**Problem statement**
Leaving out all images, write out the records that follow exactly.

Dataset records:
----------

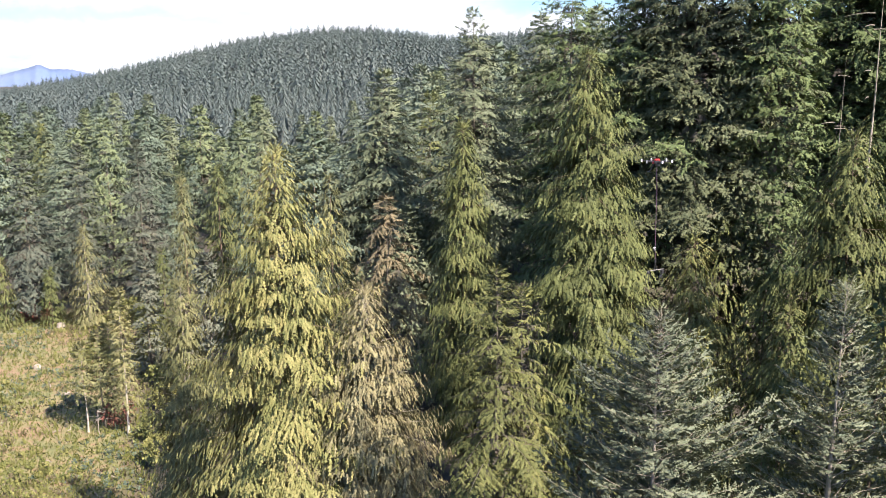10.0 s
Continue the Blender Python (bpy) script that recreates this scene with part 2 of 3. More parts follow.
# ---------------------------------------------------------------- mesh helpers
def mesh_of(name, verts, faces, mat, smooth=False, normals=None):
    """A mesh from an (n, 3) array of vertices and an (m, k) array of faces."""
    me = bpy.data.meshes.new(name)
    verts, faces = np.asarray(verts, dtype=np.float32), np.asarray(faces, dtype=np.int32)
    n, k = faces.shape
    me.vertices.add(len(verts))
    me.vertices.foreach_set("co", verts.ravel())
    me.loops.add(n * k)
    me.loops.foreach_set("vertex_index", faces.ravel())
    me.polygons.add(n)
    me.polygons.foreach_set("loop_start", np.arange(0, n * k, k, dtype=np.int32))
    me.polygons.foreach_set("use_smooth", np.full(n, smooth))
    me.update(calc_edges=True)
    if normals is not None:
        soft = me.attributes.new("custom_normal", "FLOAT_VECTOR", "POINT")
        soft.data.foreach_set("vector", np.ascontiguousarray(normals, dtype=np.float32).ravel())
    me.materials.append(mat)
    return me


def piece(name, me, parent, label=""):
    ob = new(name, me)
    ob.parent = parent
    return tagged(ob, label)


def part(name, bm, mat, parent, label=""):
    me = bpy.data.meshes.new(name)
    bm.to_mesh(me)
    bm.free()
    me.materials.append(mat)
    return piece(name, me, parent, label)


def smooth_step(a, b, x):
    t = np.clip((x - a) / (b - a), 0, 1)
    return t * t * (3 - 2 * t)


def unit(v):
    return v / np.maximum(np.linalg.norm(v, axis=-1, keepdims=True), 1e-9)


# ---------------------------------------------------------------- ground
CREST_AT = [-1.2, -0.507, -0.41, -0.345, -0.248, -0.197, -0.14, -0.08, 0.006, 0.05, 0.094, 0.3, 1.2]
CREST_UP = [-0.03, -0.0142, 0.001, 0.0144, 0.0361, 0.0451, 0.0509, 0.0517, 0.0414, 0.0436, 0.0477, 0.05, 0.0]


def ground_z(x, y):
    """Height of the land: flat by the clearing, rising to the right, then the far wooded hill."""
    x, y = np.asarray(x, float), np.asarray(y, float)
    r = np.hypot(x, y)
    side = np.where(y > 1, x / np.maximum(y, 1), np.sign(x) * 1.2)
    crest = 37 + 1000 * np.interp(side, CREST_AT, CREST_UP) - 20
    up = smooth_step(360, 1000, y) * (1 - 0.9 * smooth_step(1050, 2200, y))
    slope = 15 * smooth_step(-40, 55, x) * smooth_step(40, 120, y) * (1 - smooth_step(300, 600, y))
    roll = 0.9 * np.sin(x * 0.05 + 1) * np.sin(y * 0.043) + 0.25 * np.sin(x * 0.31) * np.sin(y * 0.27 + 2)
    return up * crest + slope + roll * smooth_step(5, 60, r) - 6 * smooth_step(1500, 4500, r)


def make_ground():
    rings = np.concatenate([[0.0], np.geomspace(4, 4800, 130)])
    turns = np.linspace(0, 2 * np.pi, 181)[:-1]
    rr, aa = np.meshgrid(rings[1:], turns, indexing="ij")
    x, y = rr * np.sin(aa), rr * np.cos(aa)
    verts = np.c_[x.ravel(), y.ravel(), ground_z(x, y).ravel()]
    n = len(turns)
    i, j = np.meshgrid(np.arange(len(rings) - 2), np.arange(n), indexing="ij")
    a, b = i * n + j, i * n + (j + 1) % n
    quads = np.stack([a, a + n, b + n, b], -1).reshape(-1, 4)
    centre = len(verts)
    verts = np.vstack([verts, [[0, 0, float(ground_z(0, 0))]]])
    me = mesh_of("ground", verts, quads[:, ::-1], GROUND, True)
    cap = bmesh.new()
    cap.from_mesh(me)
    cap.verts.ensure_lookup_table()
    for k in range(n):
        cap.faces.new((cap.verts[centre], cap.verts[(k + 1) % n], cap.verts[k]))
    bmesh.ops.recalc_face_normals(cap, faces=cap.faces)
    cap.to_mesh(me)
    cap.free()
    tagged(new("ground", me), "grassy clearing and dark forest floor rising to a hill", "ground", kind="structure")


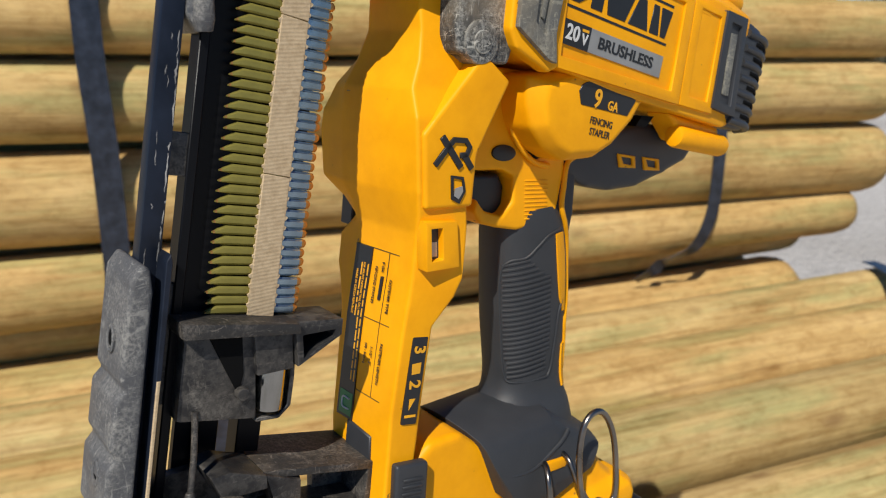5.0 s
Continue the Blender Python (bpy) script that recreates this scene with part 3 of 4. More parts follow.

----------

**Answer to the exercise**
10.0 s
Continue the Blender Python (bpy) script that recreates this scene with part 2 of 3. More parts follow.
# ---------------------------------------------------------------- mesh helpers
def mesh_of(name, verts, faces, mat, smooth=False, normals=None):
    """A mesh from an (n, 3) array of vertices and an (m, k) array of faces."""
    me = bpy.data.meshes.new(name)
    verts, faces = np.asarray(verts, dtype=np.float32), np.asarray(faces, dtype=np.int32)
    n, k = faces.shape
    me.vertices.add(len(verts))
    me.vertices.foreach_set("co", verts.ravel())
    me.loops.add(n * k)
    me.loops.foreach_set("vertex_index", faces.ravel())
    me.polygons.add(n)
    me.polygons.foreach_set("loop_start", np.arange(0, n * k, k, dtype=np.int32))
    me.polygons.foreach_set("use_smooth", np.full(n, smooth))
    me.update(calc_edges=True)
    if normals is not None:
        soft = me.attributes.new("custom_normal", "FLOAT_VECTOR", "POINT")
        soft.data.foreach_set("vector", np.ascontiguousarray(normals, dtype=np.float32).ravel())
    me.materials.append(mat)
    return me


def piece(name, me, parent, label=""):
    ob = new(name, me)
    ob.parent = parent
    return tagged(ob, label)


def part(name, bm, mat, parent, label=""):
    me = bpy.data.meshes.new(name)
    bm.to_mesh(me)
    bm.free()
    me.materials.append(mat)
    return piece(name, me, parent, label)


def smooth_step(a, b, x):
    t = np.clip((x - a) / (b - a), 0, 1)
    return t * t * (3 - 2 * t)


def unit(v):
    return v / np.maximum(np.linalg.norm(v, axis=-1, keepdims=True), 1e-9)


# ---------------------------------------------------------------- ground
CREST_AT = [-1.2, -0.507, -0.41, -0.345, -0.248, -0.197, -0.14, -0.08, 0.006, 0.05, 0.094, 0.3, 1.2]
CREST_UP = [-0.03, -0.0142, 0.001, 0.0144, 0.0361, 0.0451, 0.0509, 0.0517, 0.0414, 0.0436, 0.0477, 0.05, 0.0]


def ground_z(x, y):
    """Height of the land: flat by the clearing, rising to the right, then the far wooded hill."""
    x, y = np.asarray(x, float), np.asarray(y, float)
    r = np.hypot(x, y)
    side = np.where(y > 1, x / np.maximum(y, 1), np.sign(x) * 1.2)
    crest = 37 + 1000 * np.interp(side, CREST_AT, CREST_UP) - 20
    up = smooth_step(360, 1000, y) * (1 - 0.9 * smooth_step(1050, 2200, y))
    slope = 15 * smooth_step(-40, 55, x) * smooth_step(40, 120, y) * (1 - smooth_step(300, 600, y))
    roll = 0.9 * np.sin(x * 0.05 + 1) * np.sin(y * 0.043) + 0.25 * np.sin(x * 0.31) * np.sin(y * 0.27 + 2)
    return up * crest + slope + roll * smooth_step(5, 60, r) - 6 * smooth_step(1500, 4500, r)


def make_ground():
    rings = np.concatenate([[0.0], np.geomspace(4, 4800, 130)])
    turns = np.linspace(0, 2 * np.pi, 181)[:-1]
    rr, aa = np.meshgrid(rings[1:], turns, indexing="ij")
    x, y = rr * np.sin(aa), rr * np.cos(aa)
    verts = np.c_[x.ravel(), y.ravel(), ground_z(x, y).ravel()]
    n = len(turns)
    i, j = np.meshgrid(np.arange(len(rings) - 2), np.arange(n), indexing="ij")
    a, b = i * n + j, i * n + (j + 1) % n
    quads = np.stack([a, a + n, b + n, b], -1).reshape(-1, 4)
    centre = len(verts)
    verts = np.vstack([verts, [[0, 0, float(ground_z(0, 0))]]])
    me = mesh_of("ground", verts, quads[:, ::-1], GROUND, True)
    cap = bmesh.new()
    cap.from_mesh(me)
    cap.verts.ensure_lookup_table()
    for k in range(n):
        cap.faces.new((cap.verts[centre], cap.verts[(k + 1) % n], cap.verts[k]))
    bmesh.ops.recalc_face_normals(cap, faces=cap.faces)
    cap.to_mesh(me)
    cap.free()
    tagged(new("ground", me), "grassy clearing and dark forest floor rising to a hill", "ground", kind="structure")


5.0 s
Continue the Blender Python (bpy) script that recreates this scene with part 3 of 4. More parts follow.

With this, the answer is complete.